Mtro.
Jesse Martínez*
Hace
poco más de diez años, Vladimir Putin ejecutó una de las jugadas
más magistrales de la diplomacia moderna; en plena guerra de Siria
evitó una intervención estadounidense en este país y se posicionó
como un líder influyente, confiable y capaz de proteger a sus
aliados. En aquel momento el gobierno sirio de Bashar Al Assad
libraba una lucha en diferentes frentes, por un lado las milicias pro
occidentales que intentaban derrocarlo y por otro el Estado Islámico
(Daesh) expandiéndose con sus inhumanas atrocidades.
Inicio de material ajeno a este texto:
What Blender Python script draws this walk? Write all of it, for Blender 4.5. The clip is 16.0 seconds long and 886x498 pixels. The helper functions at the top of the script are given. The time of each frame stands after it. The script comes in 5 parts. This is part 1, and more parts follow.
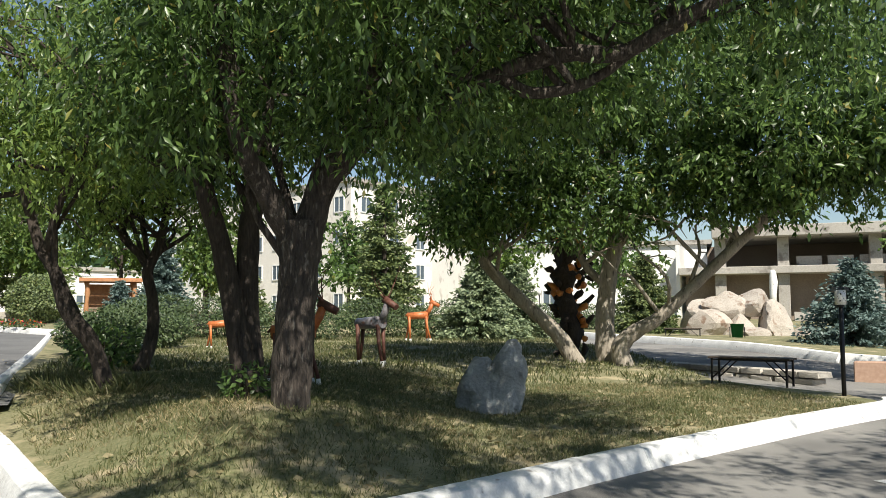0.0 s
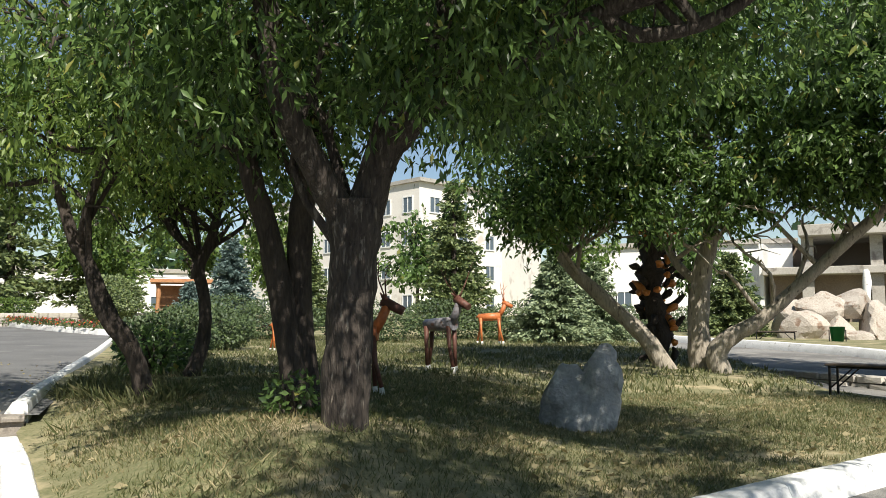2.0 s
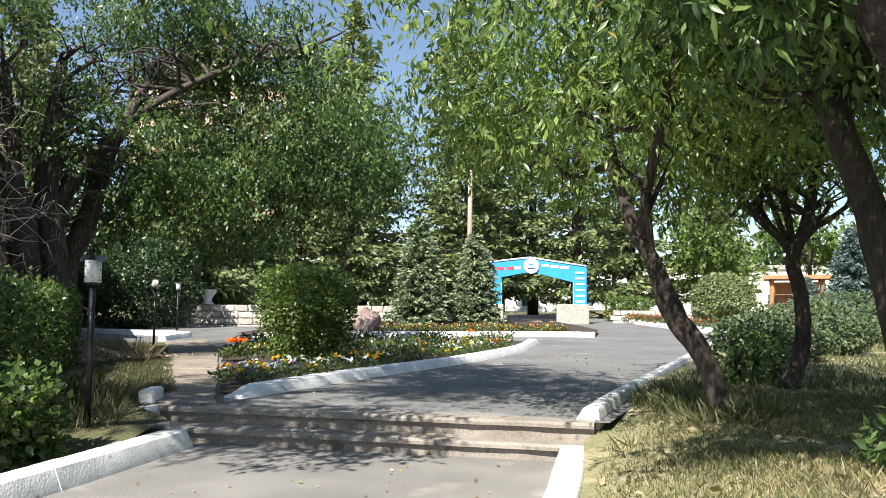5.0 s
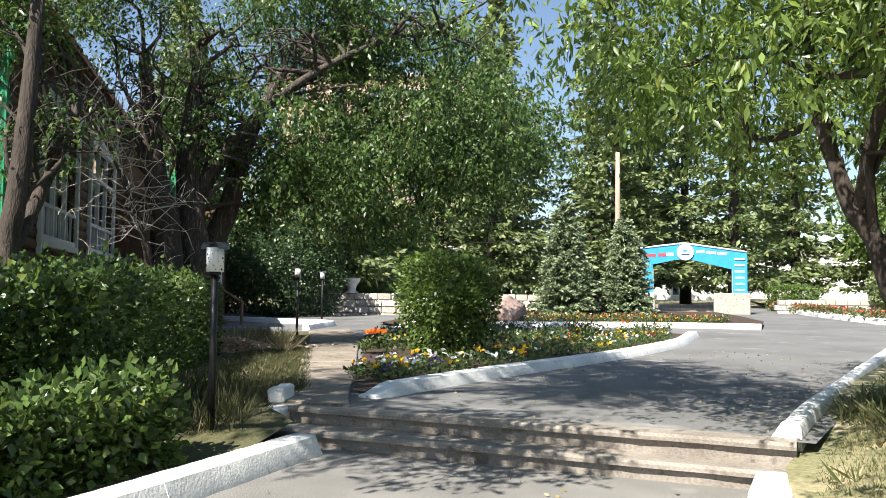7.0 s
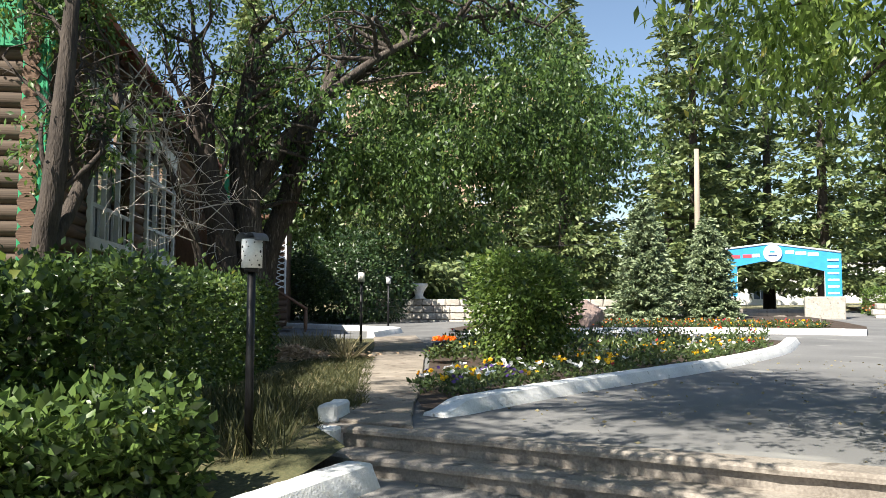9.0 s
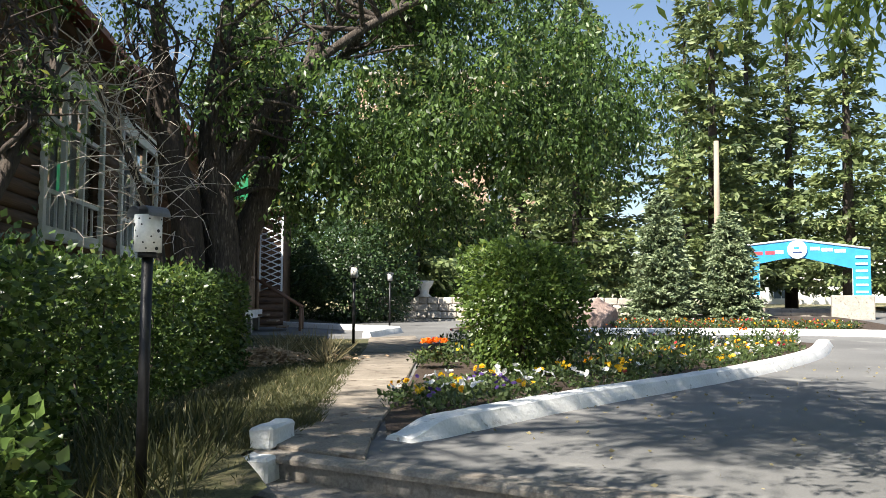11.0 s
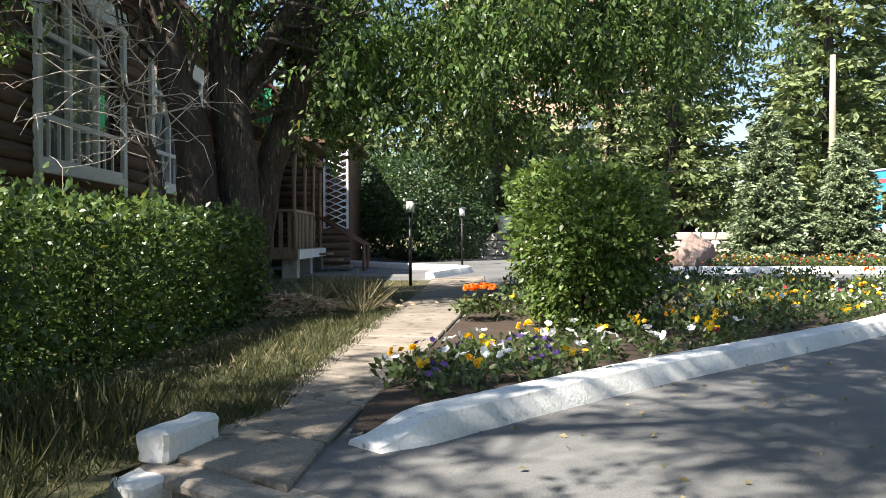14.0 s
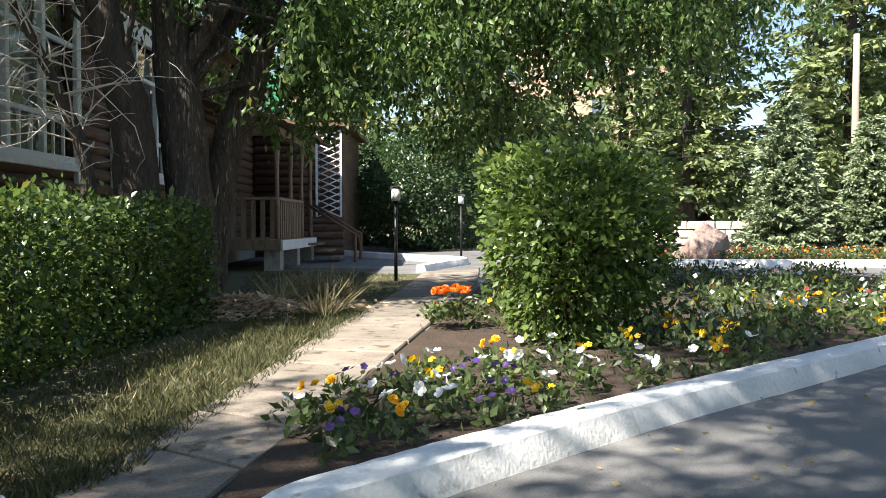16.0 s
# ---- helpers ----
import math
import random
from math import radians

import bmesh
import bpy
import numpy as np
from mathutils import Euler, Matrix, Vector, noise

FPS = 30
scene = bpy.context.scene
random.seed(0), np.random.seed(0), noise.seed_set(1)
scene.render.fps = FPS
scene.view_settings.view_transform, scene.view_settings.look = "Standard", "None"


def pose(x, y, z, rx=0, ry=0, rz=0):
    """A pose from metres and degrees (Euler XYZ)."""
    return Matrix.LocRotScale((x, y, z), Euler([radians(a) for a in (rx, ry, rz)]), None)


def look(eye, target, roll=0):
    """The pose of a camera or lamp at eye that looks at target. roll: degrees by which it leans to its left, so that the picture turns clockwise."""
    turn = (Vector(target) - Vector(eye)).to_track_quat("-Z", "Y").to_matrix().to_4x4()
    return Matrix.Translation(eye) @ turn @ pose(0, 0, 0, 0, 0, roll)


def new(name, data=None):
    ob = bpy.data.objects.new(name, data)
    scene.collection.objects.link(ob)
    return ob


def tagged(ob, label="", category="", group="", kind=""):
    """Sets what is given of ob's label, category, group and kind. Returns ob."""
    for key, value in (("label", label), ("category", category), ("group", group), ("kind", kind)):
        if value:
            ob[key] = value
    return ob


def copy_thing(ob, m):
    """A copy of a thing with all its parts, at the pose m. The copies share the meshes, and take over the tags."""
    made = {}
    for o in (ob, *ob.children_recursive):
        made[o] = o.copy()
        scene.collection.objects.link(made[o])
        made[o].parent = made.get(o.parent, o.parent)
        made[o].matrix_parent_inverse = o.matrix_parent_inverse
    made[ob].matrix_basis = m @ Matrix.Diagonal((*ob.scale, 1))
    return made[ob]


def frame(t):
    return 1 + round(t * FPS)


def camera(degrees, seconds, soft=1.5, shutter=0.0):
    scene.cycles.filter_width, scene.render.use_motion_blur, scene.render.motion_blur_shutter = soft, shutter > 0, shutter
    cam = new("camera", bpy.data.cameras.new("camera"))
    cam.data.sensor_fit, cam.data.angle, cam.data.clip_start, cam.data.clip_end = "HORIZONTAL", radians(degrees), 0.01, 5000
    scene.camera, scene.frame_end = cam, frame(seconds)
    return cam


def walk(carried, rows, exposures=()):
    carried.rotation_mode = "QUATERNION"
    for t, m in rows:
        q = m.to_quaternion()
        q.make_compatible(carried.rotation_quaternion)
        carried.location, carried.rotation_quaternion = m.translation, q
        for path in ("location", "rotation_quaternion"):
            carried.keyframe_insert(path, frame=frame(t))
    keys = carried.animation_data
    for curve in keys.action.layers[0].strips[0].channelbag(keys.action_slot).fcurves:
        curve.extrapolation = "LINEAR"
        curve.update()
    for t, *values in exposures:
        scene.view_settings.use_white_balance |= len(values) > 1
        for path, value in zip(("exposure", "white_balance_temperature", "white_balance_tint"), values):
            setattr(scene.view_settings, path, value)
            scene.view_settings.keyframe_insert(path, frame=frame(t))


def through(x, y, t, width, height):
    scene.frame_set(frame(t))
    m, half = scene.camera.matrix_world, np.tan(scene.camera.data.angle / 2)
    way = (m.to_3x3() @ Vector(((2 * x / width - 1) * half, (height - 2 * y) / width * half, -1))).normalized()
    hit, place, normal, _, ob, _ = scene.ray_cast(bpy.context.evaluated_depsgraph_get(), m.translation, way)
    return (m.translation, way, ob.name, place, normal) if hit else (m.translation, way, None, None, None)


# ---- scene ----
cam = camera(56.4, 16.0, soft=0.5)
PATH = [
    (0, (0.635, -0.17, 1.327), (0.59, 1.823, 1.484), -0.2),
    (0.5, (0.602, 0.156, 1.321), (0.594, 2.15, 1.476), -0.2),
    (1, (0.538, 0.587, 1.329), (0.512, 2.581, 1.483), 0.1),
    (1.5, (0.475, 0.801, 1.328), (0.38, 2.794, 1.476), -0.3),
    (2, (0.481, 1.154, 1.309), (0.27, 3.136, 1.471), -0.1),
    (2.5, (0.498, 1.408, 1.329), (0.143, 3.371, 1.478), 0.1),
    (3, (0.418, 1.795, 1.345), (-0.152, 3.705, 1.5), 0.1),
    (3.5, (0.426, 1.936, 1.333), (-0.407, 3.747, 1.496), -0.0),
    (4, (0.397, 2.255, 1.344), (-0.702, 3.919, 1.502), 0.6),
    (4.5, (0.289, 2.491, 1.327), (-1.041, 3.976, 1.49), 0.5),
    (5, (0.166, 2.749, 1.338), (-1.299, 4.102, 1.491), 0.4),
    (7.5, (-1.071, 3.527, 1.382), (-2.785, 4.549, 1.515), 0.6),
    (8, (-1.391, 3.655, 1.374), (-3.146, 4.604, 1.518), 0.5),
    (8.5, (-1.68, 3.834, 1.363), (-3.459, 4.74, 1.494), 0.1),
    (9, (-1.908, 4.047, 1.326), (-3.667, 4.988, 1.463), 0.2),
    (11.5, (-3.399, 5.342, 1.316), (-5.192, 6.218, 1.446), 0.5),
    (12, (-3.703, 5.62, 1.314), (-5.527, 6.43, 1.449), 0.1),
    (12.5, (-3.905, 5.879, 1.348), (-5.742, 6.659, 1.477), 0.2),
    (13, (-4.194, 6.102, 1.338), (-6.048, 6.846, 1.445), 0.1),
    (13.5, (-4.432, 6.277, 1.357), (-6.299, 6.994, 1.364), -0.0),
    (14, (-4.689, 6.493, 1.351), (-6.562, 7.194, 1.329), -0.1),
    (14.5, (-4.972, 6.731, 1.37), (-6.837, 7.452, 1.332), 0.0),
    (15, (-5.204, 6.93, 1.404), (-7.064, 7.663, 1.356), 0.0),
    (15.5, (-5.495, 7.165, 1.444), (-7.358, 7.889, 1.387), -0.3),
    (16, (-5.72, 7.387, 1.442), (-7.605, 8.054, 1.386), 0.0),
]
EXPO = [(0.0, 0.58, 6650, 8), (2.5, 0.65, 6650, 8), (4.0, 1.0, 6500, 9), (5.0, 1.22, 6500, 10), (9.0, 1.32, 6650, 9), (11.5, 1.36, 6700, 10), (13.0, 1.46, 6700, 11), (14.5, 1.58, 6700, 11), (16.0, 1.65, 6700, 11)]
walk(cam, [(t, look(eye, target, roll)) for t, eye, target, roll in PATH], EXPO)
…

En este
contexto, se acusó al gobierno de Damasco de utilizar armas químicas
—las cuales en efecto poseía—, siendo Barack Obama el principal
impulsor de una intervención militar en el país árabe, la cual,
muy posiblemente hubiera provocado finalmente su caída y el control
del país por parte de EEUU y sus aliados. Tal situación no podía
ser permitida por Rusia, la cual tiene una base militar naval en la
ciudad de Tartus, en la costa del mar Mediterraneo y, además, la
Siria de los Assad ha sido un aliado importante en la región de
medio oriente desde tiempos soviéticos.